Provided material:
-=-=-=-=-

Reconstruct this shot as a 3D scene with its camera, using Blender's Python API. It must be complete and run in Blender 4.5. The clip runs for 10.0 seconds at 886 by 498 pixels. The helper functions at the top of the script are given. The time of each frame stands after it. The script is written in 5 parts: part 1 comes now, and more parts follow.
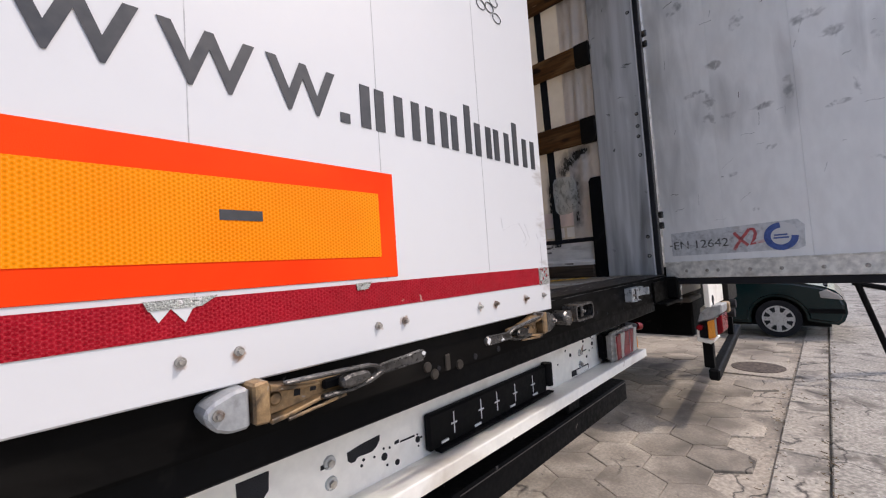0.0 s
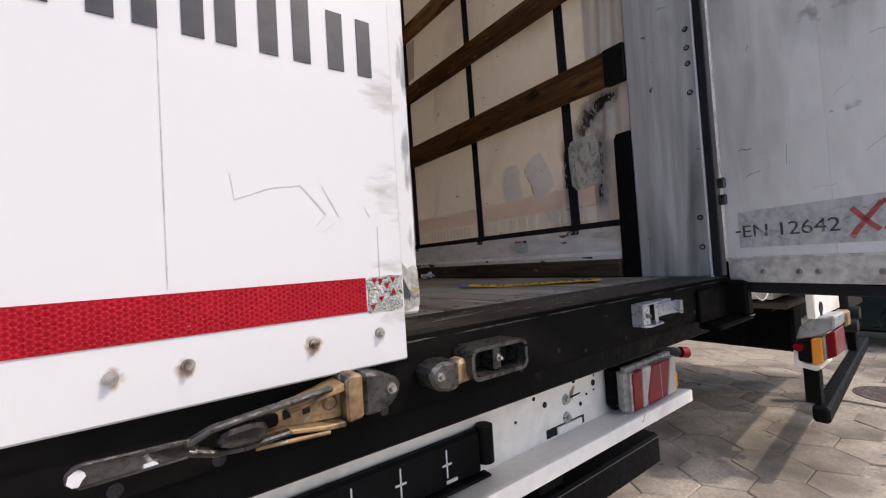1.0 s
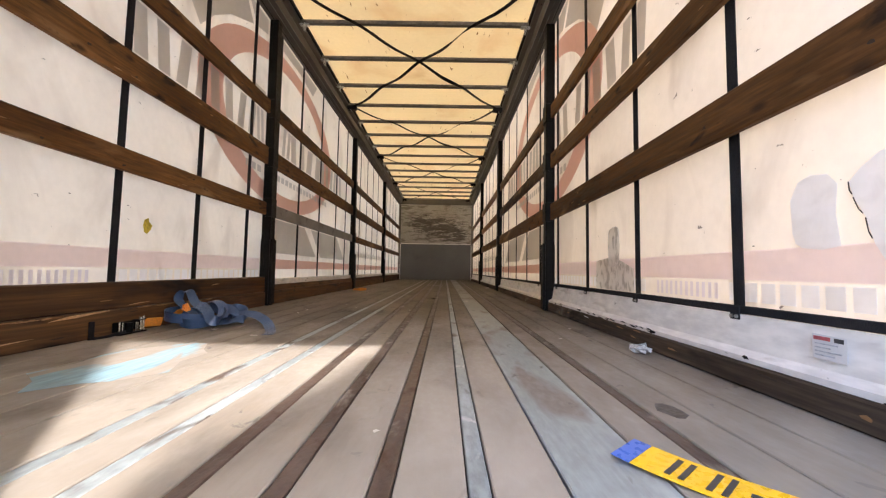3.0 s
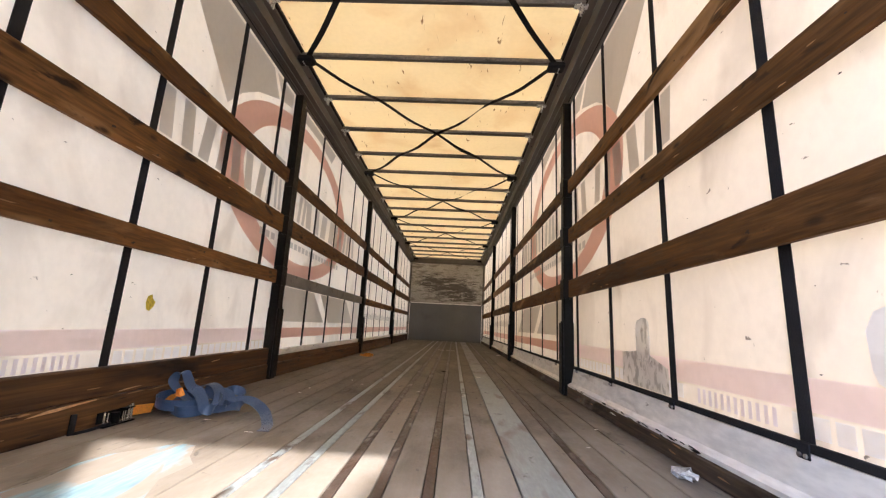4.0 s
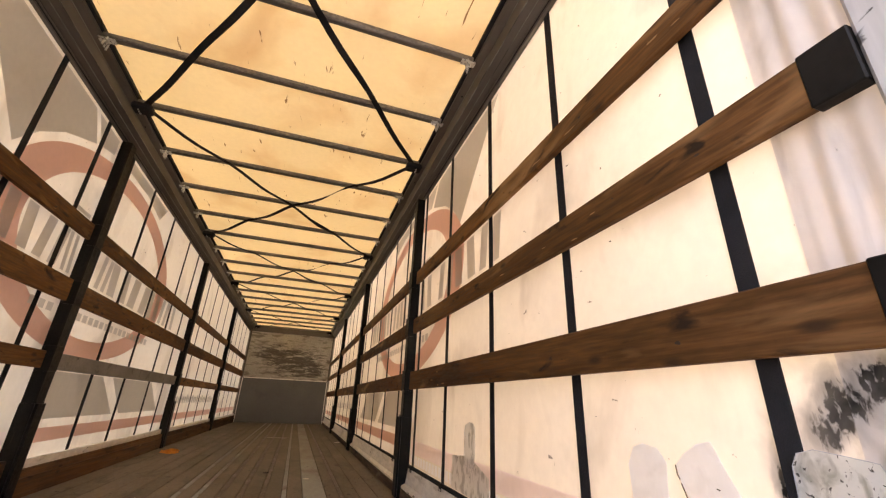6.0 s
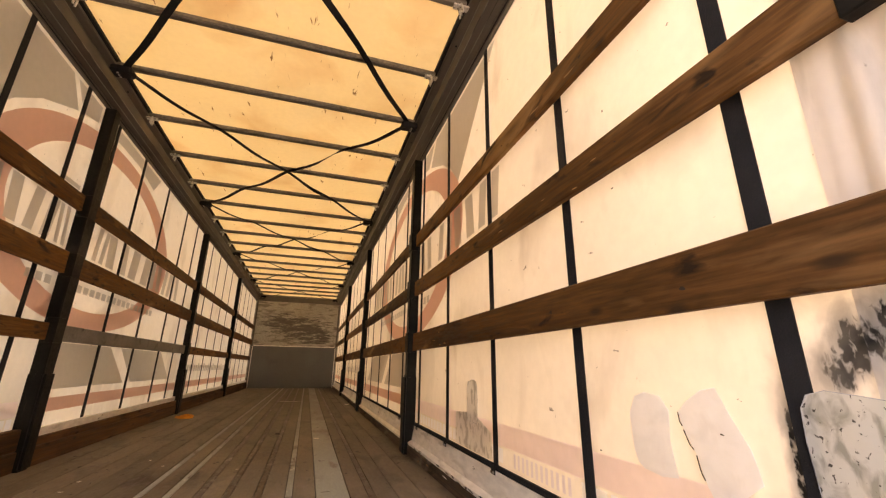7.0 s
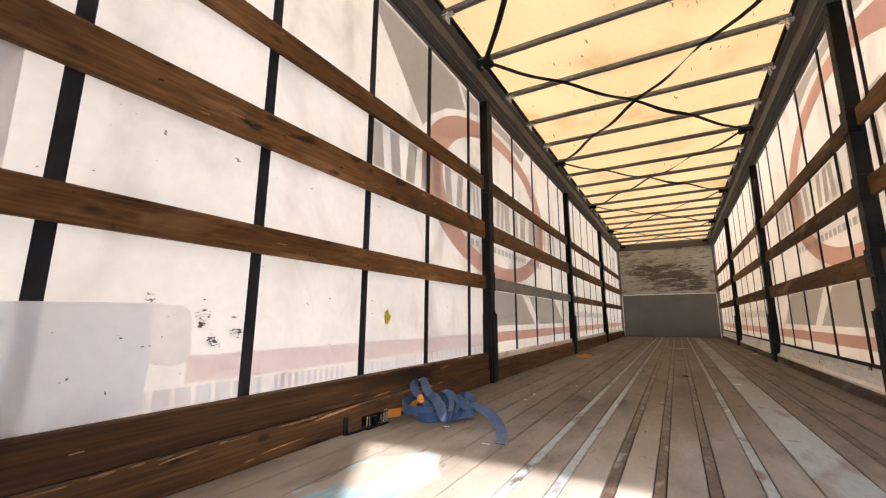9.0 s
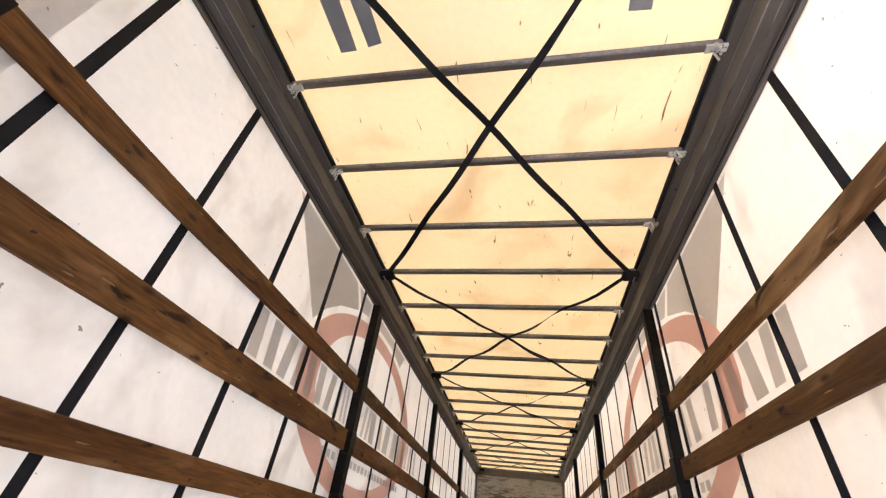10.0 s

-=-=-=-=-

Requirement: Reproduce every line exactly and omit all pictures.

Solution to the exercise:
Reconstruct this shot as a 3D scene with its camera, using Blender's Python API. It must be complete and run in Blender 4.5. The clip runs for 10.0 seconds at 886 by 498 pixels. The helper functions at the top of the script are given. The time of each frame stands after it. The script is written in 5 parts: part 1 comes now, and more parts follow.
0.0 s
1.0 s
3.0 s
4.0 s
6.0 s
7.0 s
9.0 s
10.0 s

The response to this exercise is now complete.